Syncsort produced a survey of 300 big data conference attendees in March and April. They found that 60% of respondents were using or experimenting with Hadoop, and that Cloudera's distribution had the highest adoption (followed by Apache Hadoop and Hortonworks HDP).

ZDNet has an interview with Hadoop founder, Doug Cutting, about the past, present, and future of Hadoop. Doug says that the killer query features -- SQL and search -- are already built into Hadoop, and that the future is going to focus on tools that increase adoption. One example is Apache Accumulo-style cell-level permissions on data in HBase.

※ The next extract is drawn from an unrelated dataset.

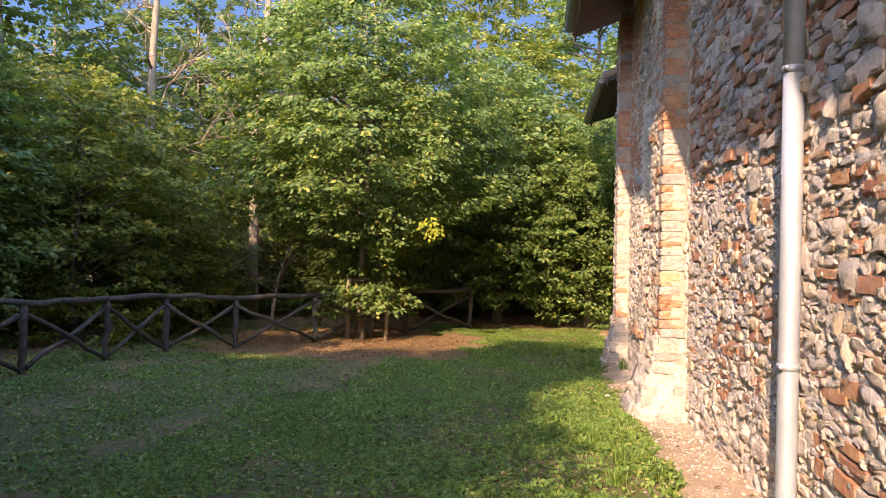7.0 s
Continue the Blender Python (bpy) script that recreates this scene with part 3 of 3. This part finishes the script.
    p = lay(16.72, 17.0, -0.4, 4.5, (0.09, 0.16), (0.12, 0.2), x_face=-0.2, boxy=0.9, brick=0.2, fill=1.06, out=0.25)
    joined("buttress_stones", p, QUOIN, corner, "stones of the buttress flank", True)
    p = lay(20.45, 20.9, -0.6, 3.7, (0.09, 0.16), (0.12, 0.2), x_face=0.31, boxy=0.8, brick=0.2, fill=0.92)
    joined("buttress_stones", p, QUOIN, far_pier, "stones of the buttress flank")


# ---- plants ----
def spray_leaves(P, D, L, per, size, droop, tilt, seed, fold=True):
    """Leaves in flat sprays: base points P, directions D and lengths L of the twigs."""
    r = np.random.default_rng(seed)
    n = len(P)
    idx = np.repeat(np.arange(n), per)
    N = len(idx)
    t = r.random(N) ** 0.8
    side = np.where(r.random(N) < 0.5, -1.0, 1.0)
    D = D / np.linalg.norm(D, axis=1, keepdims=True)
    S = np.cross(D, np.array([0, 0, 1.0]))
    S /= np.linalg.norm(S, axis=1, keepdims=True) + 1e-9
    U = np.cross(S, D) * 0.35 + [0, -0.15, 0.35] + D * 0.45 + r.normal(0, tilt, (n, 3))
    d, s, u = D[idx], S[idx], U[idx]
    l = L[idx]
    wide = (0.32 * l * np.sin(np.pi * (0.15 + 0.8 * t)) * r.random(N))[:, None]
    pos = P[idx] + d * (t * l)[:, None] + s * side[:, None] * wide - np.array([0, 0, 1.0]) * (droop * (t * l) ** 2)[:, None] + r.normal(0, 0.035, (N, 3))
    ax = d * 0.75 + s * side[:, None] * r.uniform(0.3, 1.0, N)[:, None] + r.normal(0, 0.25, (N, 3)) - np.array([0, 0, 0.45])
    ax /= np.linalg.norm(ax, axis=1, keepdims=True)
    nr = u + r.normal(0, 0.38, (N, 3))
    cr = np.cross(nr, ax)
    cr /= np.linalg.norm(cr, axis=1, keepdims=True) + 1e-9
    nr = np.cross(ax, cr)
    z = (size * r.uniform(0.6, 1.25, N))[:, None]
    w = z * 0.31
    if fold == 2:
        k = z * 0.5
        e = [(0.0, 0.0, 0.0), (0.22, -0.62, 0.05), (0.58, -0.7, 0.06), (1.0, 0.0, -0.12), (0.58, 0.7, 0.06), (0.22, 0.62, 0.05), (0.45, 0.0, -0.02)]
        V = np.stack([pos + ax * z * a + cr * k * b * 0.76 + nr * z * c for a, b, c in e], 1).reshape(-1, 3)
        b = np.arange(N)[:, None] * 7
        F = np.concatenate([b + [6, (i + 1) % 6, i] for i in range(6)], 1).reshape(-1, 3)
    elif fold:
        V = np.stack([pos, pos + ax * z * 0.42 - cr * w + nr * z * 0.08, pos + ax * z * 0.5 - nr * z * 0.02, pos + ax * z * 0.42 + cr * w + nr * z * 0.08, pos + ax * z - nr * z * 0.12], 1).reshape(-1, 3)
        b = np.arange(N)[:, None] * 5
        F = np.concatenate([b + [0, 3, 2], b + [0, 2, 1], b + [1, 2, 4], b + [2, 3, 4]], 1).reshape(-1, 3)
    else:
        V = np.stack([pos, pos + ax * z * 0.45 - cr * w * 1.1, pos + ax * z, pos + ax * z * 0.45 + cr * w * 1.1], 1).reshape(-1, 3)
        b = np.arange(N)[:, None] * 4
        F = np.concatenate([b + [0, 3, 1], b + [1, 3, 2]], 1).reshape(-1, 3)
    return V, F


def fast_mesh(name, V, F, material):
    me = bpy.data.meshes.new(name)
    me.vertices.add(len(V))
    me.vertices.foreach_set("co", V.astype(np.float32).ravel())
    me.loops.add(F.size)
    me.loops.foreach_set("vertex_index", F.astype(np.int32).ravel())
    me.polygons.add(len(F))
    me.polygons.foreach_set("loop_start", np.arange(0, F.size, 3, dtype=np.int32))
    me.materials.append(material)
    me.update(calc_edges=True)
    me.validate()
    return me


def crown_points(n, base, profile, seed, lumpy=0.3, shell=0.55, squash=1.0, lobes=1.3):
    """Spray bases in a crown whose radius follows profile [(height, radius)]; uneven outline, mostly near the outside."""
    r = np.random.default_rng(seed)
    hs, rs = np.array([p[0] for p in profile]), np.array([p[1] for p in profile])
    P, D = [], []
    off = Vector((seed * 1.7, seed * 0.9, 0))
    while len(P) < n:
        h = r.uniform(hs[0], hs[-1])
        R = np.interp(h, hs, rs)
        if r.random() > (R / rs.max()) ** 1.2 + 0.08:
            continue
        a = r.uniform(0, 2 * math.pi)
        R *= 1 + lumpy * 1.6 * noise.noise(Vector((math.cos(a) * lobes, math.sin(a) * lobes, h * 0.9)) + off)
        k = r.uniform(shell, 1.0) if r.random() < 0.8 else r.uniform(0.15, 1)
        x, y = math.cos(a) * R * k, math.sin(a) * R * k * squash
        P.append((base[0] + x, base[1] + y, base[2] + h))
        D.append((math.cos(a) + r.normal(0, 0.45), math.sin(a) + r.normal(0, 0.45), r.uniform(-0.15, 0.55)))
    return np.array(P), np.array(D)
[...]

Think Distributed is a new podcast covering Distributed Systems. The first episode, featuring panelists from Basho, Stanford, and UC Berkeley, covers distributed consensus algorithms, in particular the Raft algorithm. I haven't listened yet, but there have been a lot of good things said in the twitter-verse.

Merv Adrian from Gartner posted part one of his recap from Hadoop Summit. He makes a few insightful points -- Hadoop is growing, YARN is taking much longer than everyone expected, and vendor offering fragmentation is causing a lot of confusion.

MapR's distribution has been available as an option in Amazon Elastic MapReduce for a while now, but this week MapR announced that the latest version of their distribution, M7, is now available on AWS, too. Pricing for M3, M5, and M7 is tiered and in addition to the regular EMR charges. MapR says that M7 can run on all instance types, and they've seen over 100k ops/sec running benchmarks on SSD instances.

Continuuity, which was co-founded by Todd Papaioannou (formerly VP at Yahoo) and Jonathan Gray (formerly HBase engineer at Facebook), announced that Papaioannou has stepped down as CEO and that Gray has taken over. Papaioannou remains an advisor.


The Buri Bento Box was released -- it contains updates to KijiSchema, KijiMR, KijiRest, and KijiExpress. Most notably, KijiREST now supports bulk POST operations.

Cloudera ODBC 2.0 Connector for Microstrategy. This version uses HiveServer2 and supports CDH4.2+ and Impala 1.0+.

Cloudera Manager 4.6.1 was released. This version fixes two high priority bugs -- the first in the 4.5.x->4.6.x upgrade and the second with setting up NameNode Federation.

Cloudera Developer Kit 0.4.1 was released. It contains a bunch of updates to the recently released Morphlines library, including updates to documentation and examples.

Cassandra 2.0.0-beta was released -- it's considered a beta or preview release, but it has a number of notable features. The new features include: eager retries, improved compactions, triggers, and compare-and-set.